The Middle East’s starts and stops towards progressive reform have much to do with the interference of outside interests, says Brand.

“All kinds of external players become involved, either directly militarily or through the funding of military groups,” says Brand. “State actors, non-state actors, wealthy individuals, interference from the United States Gulf Arab States intervention, Turkish intervention, Russian intervention. There’s this massive intervention of diverse forces with all kinds of different interests.”

Meaningful political reform is often opposed by many of those doing the intervening. The success of a democratic movement in one country may encourage its spread to other nations, like Saudi Arabia, where a totalitarian monarchy maintains a tight grasp on power.
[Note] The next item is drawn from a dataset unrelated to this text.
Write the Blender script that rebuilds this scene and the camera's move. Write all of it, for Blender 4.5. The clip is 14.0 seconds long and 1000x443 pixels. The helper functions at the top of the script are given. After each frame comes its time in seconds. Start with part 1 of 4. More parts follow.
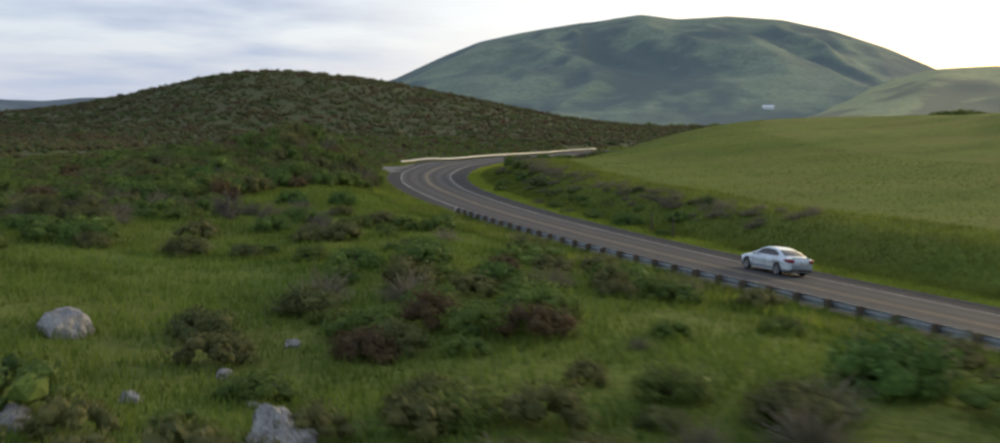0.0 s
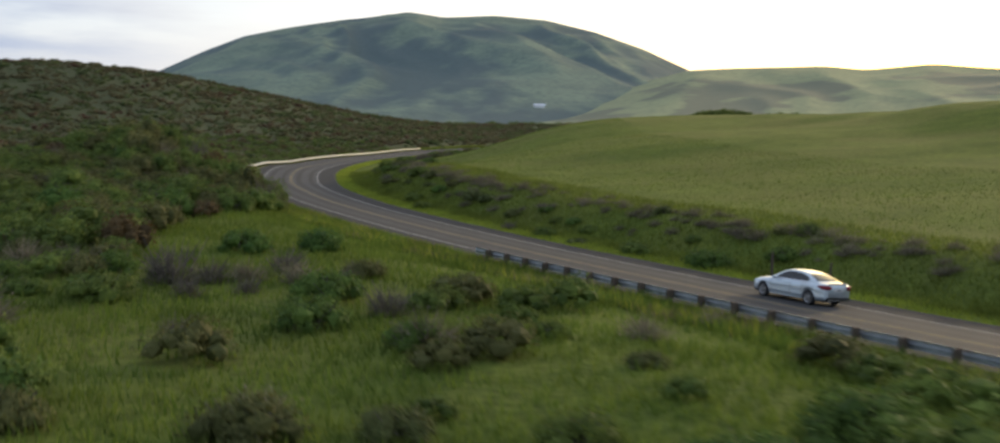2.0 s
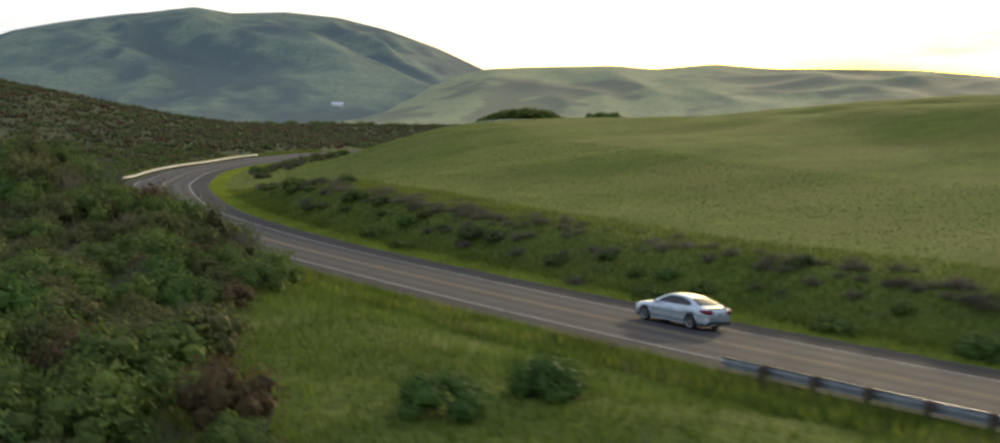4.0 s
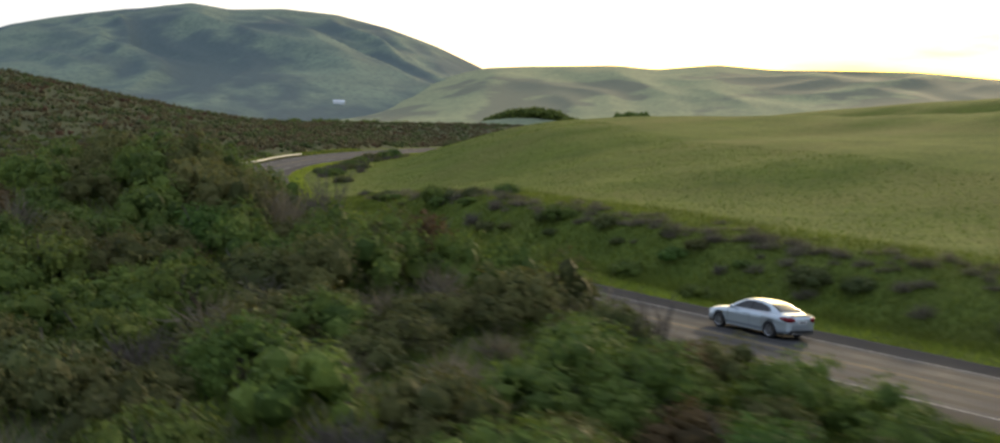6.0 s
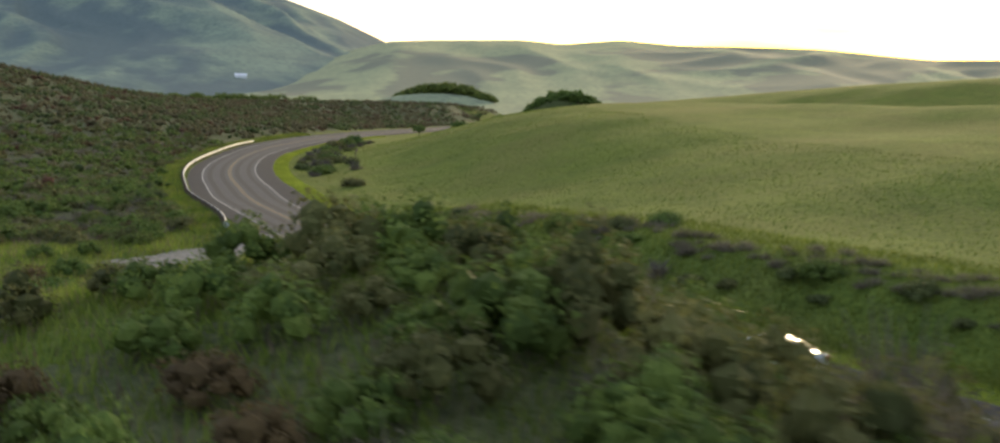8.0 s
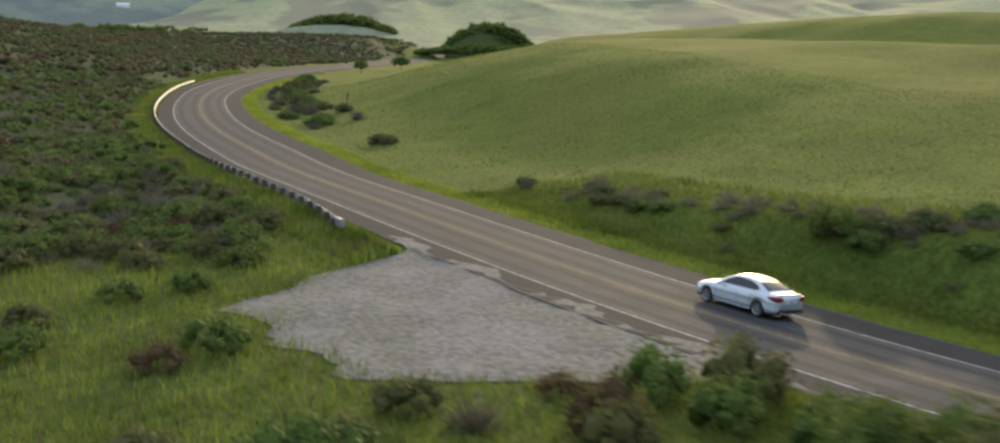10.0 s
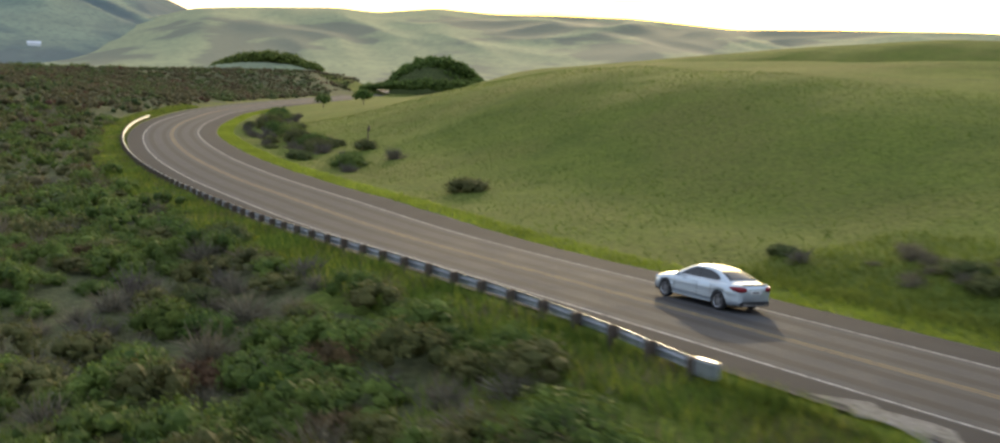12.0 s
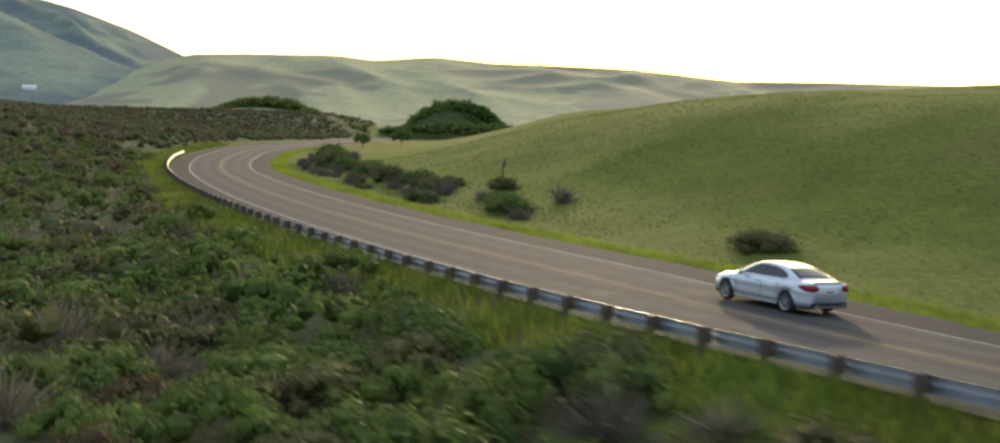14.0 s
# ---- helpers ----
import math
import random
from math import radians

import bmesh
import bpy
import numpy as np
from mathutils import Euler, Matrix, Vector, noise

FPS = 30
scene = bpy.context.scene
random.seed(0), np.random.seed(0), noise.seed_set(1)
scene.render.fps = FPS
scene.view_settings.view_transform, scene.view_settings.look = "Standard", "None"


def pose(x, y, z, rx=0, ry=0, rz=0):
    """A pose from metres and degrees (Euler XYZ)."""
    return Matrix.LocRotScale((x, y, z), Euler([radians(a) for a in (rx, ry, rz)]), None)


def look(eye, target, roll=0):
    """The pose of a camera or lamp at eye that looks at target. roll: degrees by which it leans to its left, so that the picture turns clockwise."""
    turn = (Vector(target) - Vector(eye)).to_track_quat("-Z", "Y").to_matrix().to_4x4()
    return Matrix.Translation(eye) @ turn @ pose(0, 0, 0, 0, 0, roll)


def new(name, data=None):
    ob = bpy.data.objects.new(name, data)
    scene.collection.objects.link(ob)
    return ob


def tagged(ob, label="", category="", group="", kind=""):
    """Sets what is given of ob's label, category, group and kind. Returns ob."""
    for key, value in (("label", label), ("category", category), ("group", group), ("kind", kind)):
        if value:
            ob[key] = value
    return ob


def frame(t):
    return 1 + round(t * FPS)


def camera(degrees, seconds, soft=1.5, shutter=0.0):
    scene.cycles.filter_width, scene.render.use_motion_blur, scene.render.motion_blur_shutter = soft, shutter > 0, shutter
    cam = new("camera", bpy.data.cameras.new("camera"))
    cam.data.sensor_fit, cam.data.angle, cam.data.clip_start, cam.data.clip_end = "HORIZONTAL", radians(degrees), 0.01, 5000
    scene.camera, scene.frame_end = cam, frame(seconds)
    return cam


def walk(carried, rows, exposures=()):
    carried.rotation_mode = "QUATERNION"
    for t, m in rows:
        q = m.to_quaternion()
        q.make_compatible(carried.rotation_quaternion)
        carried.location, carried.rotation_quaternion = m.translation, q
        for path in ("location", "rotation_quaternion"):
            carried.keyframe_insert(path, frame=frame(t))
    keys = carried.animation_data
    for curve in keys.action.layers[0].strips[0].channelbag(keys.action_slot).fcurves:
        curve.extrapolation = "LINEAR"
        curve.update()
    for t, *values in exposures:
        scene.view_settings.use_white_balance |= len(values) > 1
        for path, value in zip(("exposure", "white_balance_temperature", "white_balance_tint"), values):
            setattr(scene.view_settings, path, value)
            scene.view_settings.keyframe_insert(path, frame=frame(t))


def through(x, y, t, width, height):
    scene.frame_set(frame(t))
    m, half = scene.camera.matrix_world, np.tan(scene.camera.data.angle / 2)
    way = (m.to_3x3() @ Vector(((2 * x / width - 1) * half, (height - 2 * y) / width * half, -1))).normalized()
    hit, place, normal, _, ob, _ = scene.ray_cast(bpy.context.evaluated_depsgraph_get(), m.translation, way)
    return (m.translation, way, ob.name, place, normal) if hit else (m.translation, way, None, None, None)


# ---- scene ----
# ---------------------------------------------------------------- camera
cam = camera(48.0, 14.0, soft=2.3, shutter=0.5)

# seconds, x, y, z, yaw, pitch, roll
PATH_ROWS = [
    (0.0, -11.63, -26.71, 7.50, -8.18, -4.79, -1.18),
    (0.5, -14.19, -17.76, 7.10, -10.41, -4.82, -1.36),
    (1.0, -16.83, -9.11, 6.82, -12.70, -4.80, -1.51),
    (1.5, -19.58, -1.11, 6.88, -15.84, -4.72, -1.56),
    (2.0, -21.94, 6.84, 7.30, -20.08, -4.65, -1.32),
    (2.5, -23.96, 14.32, 7.75, -23.94, -4.59, -1.12),
    (3.0, -25.67, 21.42, 8.09, -27.00, -4.55, -1.01),
    (3.5, -27.08, 28.44, 8.32, -29.24, -4.53, -0.99),
    (4.0, -28.16, 35.69, 8.42, -30.66, -4.53, -1.03),
    (4.5, -28.93, 43.47, 8.37, -31.26, -4.55, -1.11),
    (5.0, -29.45, 51.79, 8.17, -31.20, -4.57, -1.22),
    (5.5, -29.99, 59.79, 7.95, -31.13, -4.55, -1.37),
    (6.0, -30.48, 67.53, 7.92, -30.99, -4.55, -1.51),
    (6.5, -30.93, 75.25, 8.22, -31.37, -4.54, -1.60),
    (7.0, -31.33, 82.95, 8.79, -32.62, -4.50, -1.69),
    (7.5, -31.93, 90.33, 9.40, -34.33, -4.65, -1.84),
    (8.0, -32.62, 97.57, 10.00, -36.16, -5.73, -1.68),
    (8.5, -33.18, 104.62, 10.39, -37.39, -7.17, -1.53),
    (9.0, -33.52, 111.92, 10.58, -38.61, -8.04, -1.70),
    (9.5, -33.26, 119.66, 10.53, -40.18, -8.63, -1.81),
    (10.0, -32.35, 127.71, 10.28, -41.93, -8.99, -1.79),
    (10.5, -30.89, 135.91, 9.85, -43.62, -9.07, -1.69),
    (11.0, -28.95, 144.12, 9.30, -45.00, -8.79, -1.56),
    (11.5, -26.62, 152.16, 8.68, -45.82, -8.08, -1.44),
    (12.0, -24.03, 159.98, 7.96, -45.99, -6.97, -1.44),
    (12.5, -21.36, 167.86, 6.99, -45.97, -5.94, -1.69),
    (13.0, -18.59, 175.93, 6.10, -45.94, -5.60, -1.79),
    (13.5, -15.92, 184.02, 5.42, -45.93, -5.18, -1.91),
    (14.0, -13.38, 191.75, 5.13, -46.38, -4.43, -1.97),
]
PATH = [(t, pose(x, y, z, 90 + pitch, 0, yaw) @ pose(0, 0, 0, 0, 0, -roll))
        for t, x, y, z, yaw, pitch, roll in PATH_ROWS]
walk(cam, PATH, exposures=[(0.0, 0.10), (5.0, 0.15), (7.5, 0.34), (9.0, 0.54), (11.5, 0.53), (14.0, 0.44)])

# ---------------------------------------------------------------- light
SUN_BEARING, SUN_HEIGHT = 53.5, 9.0      # degrees east of +y, degrees above the horizon


def sun_way():
    b, e = radians(SUN_BEARING), radians(SUN_HEIGHT)
    return Vector((math.sin(b) * math.cos(e), math.cos(b) * math.cos(e), math.sin(e)))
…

“In both the late 1980s and during the Arab Spring, there were tremendous forces brought to bear to make sure there was not a greater move towards openness,” says Brand. Slowing or reversing pro-democracy movements in the region becomes a priority for those fearful of an uprising in their own backyard.

Sabotage and squabbling

Sabotage also occurred from within. In Egypt, state-run media depicted the protestors as violent or underplayed the strength of the movements. In several countries, the internet was shut down for days to prevent protestors from organizing effectively.

Onursal Erol traveled to Istanbul in 2012 to research ongoing protests. (Photo: Courtesy of Erol Onursal.)

After the uprisings died down, official government narratives depicted protestors as puppets of foreign interests, says Onursal Erol, a postdoctoral scholar and teaching fellow in Middle East studies, who was in Istanbul the year after the Arab Spring to conduct research on the movements.

“The bureaucratic propaganda machine says that [protestors] were western agents. It wasn’t a real, organic democratic movement. They were either insidious CIA spies or naïvely playing into the hands of those spies,” says Erol. “This is all just propaganda put in place by the government of these various countries. Those years had genuine demonstrations all around the world, like the Occupy Wall Street Movement in the United States and the 15-M Movement in Spain.”

Other challenges arose from the ideological conflicts among the disparate groups that joined the revolution. The move toward democracy attracted both the devoutly religious and the secular as well as gay and lesbian activists, feminists and diverse members of the working class.

Attempting to mount a revolution with such diametrically opposed cultural groups meant in-fighting and power grabs were inevitable.

“Some participants think perhaps they were a little too naive in thinking they could be this gigantic revolutionary organism that organically came together from all sorts of different ideological backgrounds,” says Erol.

Slow revolution

Dissatisfaction with the outcome of the Arab Spring a decade later may simply be due to impatience. “This is a massive social change. Maybe 10 years isn’t enough time to fully get you where you might want to be,” says Erol.

After the first romantic and heady days of an uprising comes the slow and steady work of liberation and institution building that stretches on for years.

“It’s a daily grind of slow revolution that is endless and that is steadily increasing the sphere of liberties and emancipation,” says Erol. “Is it revolution over one night in Egypt, or is it the slow establishment of secular and Islamist Egyptians working alongside each other, together?”

Even now, the stirrings of pro-democracy protests rumble in the region. Demonstrations in Algeria have been ongoing since 2019. “I don’t know if I’d say there’s a pre-revolutionary situation, but there’s clearly a popular mobilization,” says Brand.

Lines by the Tunisian poet Abu al-Qasim al-Shabbi, which were shouted in the streets like an anthem during the Arab Spring, remain as relevant today:

“If, one day, a people desires to live, then destiny will answer their call / Night is certain to pass, and their chains will surely be broken.”